リレー

赤ちゃんはお母さんの声が大好き
( 大阪・あや助産所助産師・山本 あや子 )


 助産師として生後2ヶ月ぐらいまでの赤ちゃんのお家を訪問しています。そこでは、赤ちゃんマッサージや遊び方も、実際に私が行いながら説明します。
  赤ちゃんの視力は、 30センチ前後で目を見つめ合える程度に見えていますが、未熟です。それに比べ聴力は完成されています。 
  本来人間は外界からの情報の多くを視覚から得ることを考えれば、赤ちゃんは特殊ですね。私は赤ちゃんの目を見つめて、しっかり声をかけながら笑顔で、赤ちゃんの身体を擦っていきます。
  腹ばいにして背中を擦ったあと、上向きに戻した時の赤ちゃんの表情、驚きと困惑と思慮深さを見るのは、私自身の楽しみにもなっています。
  私が赤ちゃんを抱っこすると、「(赤ちゃんが)気持ちよさそう」とお母さんがよく言います。「そりゃ、私は慣れているから。お母さんもすぐに慣れるよ」と言い、「お母さんの仕事は、赤ちゃんを気持ち良くしてあげること」と話します。
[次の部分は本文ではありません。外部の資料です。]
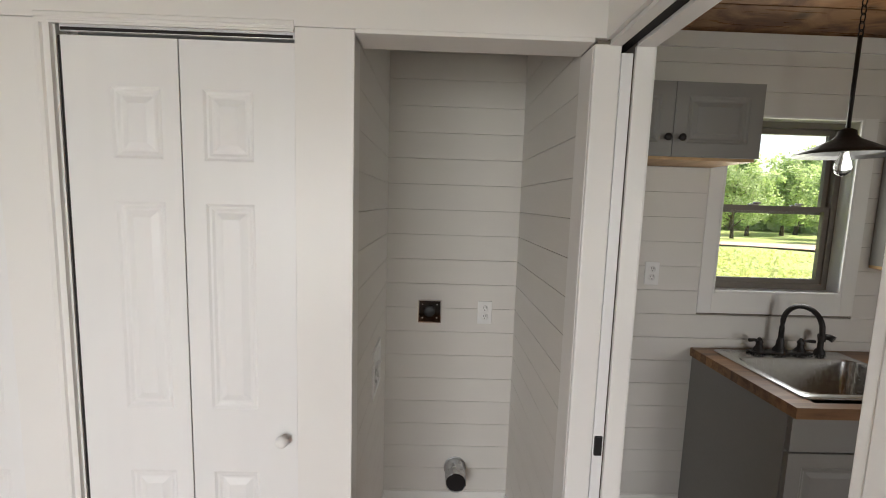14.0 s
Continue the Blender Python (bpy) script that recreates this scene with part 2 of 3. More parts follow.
# ---- building helpers ----
def box(bm, x0, x1, y0, y1, z0, z1, bev=0.0):
    v = [bm.verts.new((x, y, z)) for x in (x0, x1) for y in (y0, y1) for z in (z0, z1)]
    fs = [bm.faces.new([v[i] for i in q]) for q in
          ((0, 1, 3, 2), (4, 6, 7, 5), (0, 4, 5, 1), (2, 3, 7, 6), (0, 2, 6, 4), (1, 5, 7, 3))]
    if bev > 0:
        es = list({e for f in fs for e in f.edges})
        bmesh.ops.bevel(bm, geom=es, offset=bev, segments=2, profile=0.5, affect="EDGES")
    return bm


def bbox(x0, x1, y0, y1, z0, z1, bev=0.0):
    return box(bmesh.new(), x0, x1, y0, y1, z0, z1, bev)


def prism(bm, pts, axis, a, b):
    """A polygon of (u, v) pushed along an axis from a to b: axis x uses (y, z), y uses (x, z), z uses (x, y)."""
    def at(p, w):
        return {"x": (w, p[0], p[1]), "y": (p[0], w, p[1]), "z": (p[0], p[1], w)}[axis]
    lo = [bm.verts.new(at(p, a)) for p in pts]
    hi = [bm.verts.new(at(p, b)) for p in pts]
    n = len(pts)
    bm.faces.new(lo[::-1])
    bm.faces.new(hi)
    for i in range(n):
        bm.faces.new((lo[i], lo[(i + 1) % n], hi[(i + 1) % n], hi[i]))
    return bm


def lathe(bm, prof, seg=32, m=Matrix()):
    """Turns (radius, z) pairs round the z axis."""
    rings = []
    for r, z in prof:
        if r < 1e-5:
            rings.append([bm.verts.new(m @ Vector((0, 0, z)))])
        else:
            rings.append([bm.verts.new(m @ Vector((r * math.cos(2 * math.pi * i / seg), r * math.sin(2 * math.pi * i / seg), z))) for i in range(seg)])
    for a, b in zip(rings, rings[1:]):
        for i in range(seg):
            j = (i + 1) % seg
            if len(a) == 1 and len(b) == 1:
                continue
            if len(a) == 1:
                f = bm.faces.new((a[0], b[i], b[j]))
            elif len(b) == 1:
                f = bm.faces.new((a[i], b[0], a[j]))
            else:
                f = bm.faces.new((a[i], b[i], b[j], a[j]))
            f.smooth = True
    return bm


def tube(bm, pts, r, seg=12, caps=True):
    """A round bar along points; r is one radius or one a point."""
    pts = [Vector(p) for p in pts]
    rings = []
    for i, p in enumerate(pts):
        d = (pts[min(i + 1, len(pts) - 1)] - pts[max(i - 1, 0)]).normalized()
        q = d.to_track_quat("Z", "Y").to_matrix()
        rr = r[i] if isinstance(r, (list, tuple)) else r
        rings.append([bm.verts.new(p + q @ Vector((rr * math.cos(2 * math.pi * k / seg), rr * math.sin(2 * math.pi * k / seg), 0))) for k in range(seg)])
    for a, b in zip(rings, rings[1:]):
        for i in range(seg):
            j = (i + 1) % seg
            bm.faces.new((a[i], a[j], b[j], b[i])).smooth = True
    if caps:
        bm.faces.new(rings[0][::-1])
        bm.faces.new(rings[-1])
    return bm


def to_mesh(name, bm, material):
    bmesh.ops.recalc_face_normals(bm, faces=bm.faces)
    me = bpy.data.meshes.new(name)
    bm.to_mesh(me)
    bm.free()
    me.materials.append(material)
    return me


def part(name, bm, material, parent, label=""):
    ob = new(name, to_mesh(name, bm, material))
    ob.parent = parent
    if label:
        tagged(ob, label)
    return ob


def thing(name, label, category, m=None, group="", kind=""):
    ob = new(name)
    ob.empty_display_size = 0.05
    if m is not None:
        ob.matrix_world = m
    return tagged(ob, label, category, group, kind)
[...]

 そして「赤ちゃんにいっぱいお話かけしてね」と言うと、「何を話していいか分からない」というお母さんが意外に多いのです。「まずは、自分が今やっていることや思っていることを、声に出して話していくの」と、またまた、見本として私は赤ちゃんに話しかけます。 加えて、「絵本を読んであげてね。絵本はいいよ」と言います。「いつから?」「もう、わかるんですか?」「どんな絵本がいいんですか?」と聞かれます。
  赤ちゃんはお母さんの声を聞くのが大好きなこと、絵本の中の言葉を使って赤ちゃんと遊べばいいこと、すてきな言葉が絵本に詰まっていることなどを話し、ロングセラーの赤ちゃん絵本を紹介し「お母さんも楽しんでね」と言い添えるのです。